Independentemente da existência de prazo, o comodante, caso tenha justa causa, tem sempre direito a resolver o contrato de comodato, ou seja, a exigir o bem.

O contrato de comodato pode ser celebrado sem prazo?

Sim. As partes podem não convencionar qualquer prazo no contrato de comodato.

No que respeita a esta matéria, a lei admite as seguintes situações:

  • Sem prazo, mas com uso específico. Aqui, a restituição do bem deve ocorrer logo que termine o uso para o qual foi emprestado, como determina o artigo 1137.º do CC. Exemplificando: se um imóvel é emprestado para férias, deve ser restituído após este período.
  • Sem prazo e sem uso específico. Nesta circunstância, o comodatário deve devolver o bem logo que lhe seja exigido pelo comodante.

Tome nota

Ainda que as partes não fixem um prazo, o contrato de comodato não poderá subsistir indefinidamente, uma vez que, por definição, tem uma natureza temporária.

Quando caduca?

O contrato de comodato caduca quando o comodatário falecer, como prevê o artigo 1141.º do CC.
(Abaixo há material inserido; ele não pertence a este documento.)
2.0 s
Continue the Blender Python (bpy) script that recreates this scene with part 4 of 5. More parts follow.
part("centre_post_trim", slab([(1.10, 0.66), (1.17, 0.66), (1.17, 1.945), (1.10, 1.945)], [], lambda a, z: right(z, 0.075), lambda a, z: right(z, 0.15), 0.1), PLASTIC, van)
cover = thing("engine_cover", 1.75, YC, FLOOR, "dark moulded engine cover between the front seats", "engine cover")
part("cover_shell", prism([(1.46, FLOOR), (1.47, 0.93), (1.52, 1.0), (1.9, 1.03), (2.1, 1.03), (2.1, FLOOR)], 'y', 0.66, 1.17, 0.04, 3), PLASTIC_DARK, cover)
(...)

Quais são as obrigações do comodante?

As obrigações do comodante devem estar descritas no contrato de comodato.

Ainda assim ,o artigo 1133.º do CC define que o comodante deve abster-se de atos que impeçam ou restrinjam o uso do bem pelo comodatário, embora não seja obrigado a assegurar-lhe esse uso. A outra menção às obrigações do comodante surge no artigo 1134.º do CC. Aqui, é dito que o comodante não é responsável pelos defeitos ou limitações do direito ou do bem emprestado, a não ser que tenha assumido essa responsabilidade no contrato ou tenha agido de má-fé.

Quais os deveres do comodatário?

Quanto às obrigações do comodatário, estas estão estabelecidas no artigo 1135.º do CC. São elas:

  • Guardar e conservar o bem;
  • Permitir que o comodante examine ou vistorie o bem quando este o pedir;
  • Usar o bem apenas para a finalidade acordada;
  • Não utilizar o bem de forma imprudente;
  • Consentir que o comodante realize benfeitorias no bem;
  • Não proporcionar o uso do bem a terceiros, exceto se o comodante autorizar;
  • Avisar, de imediato, o comodante sempre que tenha conhecimento de defeitos no bem ou saiba que algum perigo o ameaça ou que um terceiro reclame direitos sobre ele, desde que o comodante não tenha conhecimento sobre tal;
  • Devolver o bem ao comodante no fim do prazo.

O comodatário pode realizar benfeitorias sem a autorização do comodante?

Não. Se o comodatário efetuar benfeitorias no bem emprestado sem o consentimento do comodante, será equiparado a possuidor de má-fé.

O que acontece em caso de perda ou deterioração do bem?

O artigo 1136.º do CC prevê que, em caso de perda ou deterioração casual do bem, o comodatário pode ser responsabilizado, se se provar que poderia ter impedido que tal acontecesse, ainda que com o sacrifício de um bem próprio de valor igual ou inferior.

A responsabilidade da perda ou da deterioração casual do bem é igualmente do comodatário, caso este o tenha utilizado para um fim não planeado ou o tenha cedido a um terceiro para que se servisse dele sem ter autorização do comodante, salvo se provar que estas circunstâncias teriam ocorrido mesmo sem a sua conduta ilegal.

Em que condições deve ser restituído o bem?

O comodatário deve restituir o bem no estado em que o recebeu, estando salvaguardadas as deteriorações resultantes da sua normal e prudente utilização, em conformidade com os fins do contrato, segundo os artigos artigo 1043.º1137.º do CC.

Sublinhe-se, ainda, que, se não existir um documento com a descrição do estado do bem no momento do empréstimo, presume-se que este foi entregue ao comodatário em bom estado.

Quais os cuidados a ter na celebração do contrato de comodato?

O contrato de comodato não obedece a regras especiais. Contudo, geralmente, incluem as seguintes cláusulas:

  • Identificação dos contraentes (comodante e comodatário);
  • Descrição pormenorizada do bem e do seu estado;
  • Duração do contrato;
  • Tipo de uso que se pretende dar ao bem emprestado;
  • Discriminação dos encargos a cargo do comodatário (se for o caso);
  • Responsabilidade do comodatário, caso devolva o bem num estado diferente daquele que lhe foi entregue;
  • Motivos para rescindir o contrato antes do seu término;
  • Foro da comarca;
  • Local, data e ano em que foi celebrado o contrato;
  • Assinatura dos contraentes.

Para garantir que o contrato de comodato não tem falhas, deve consultar um advogado ou solicitador.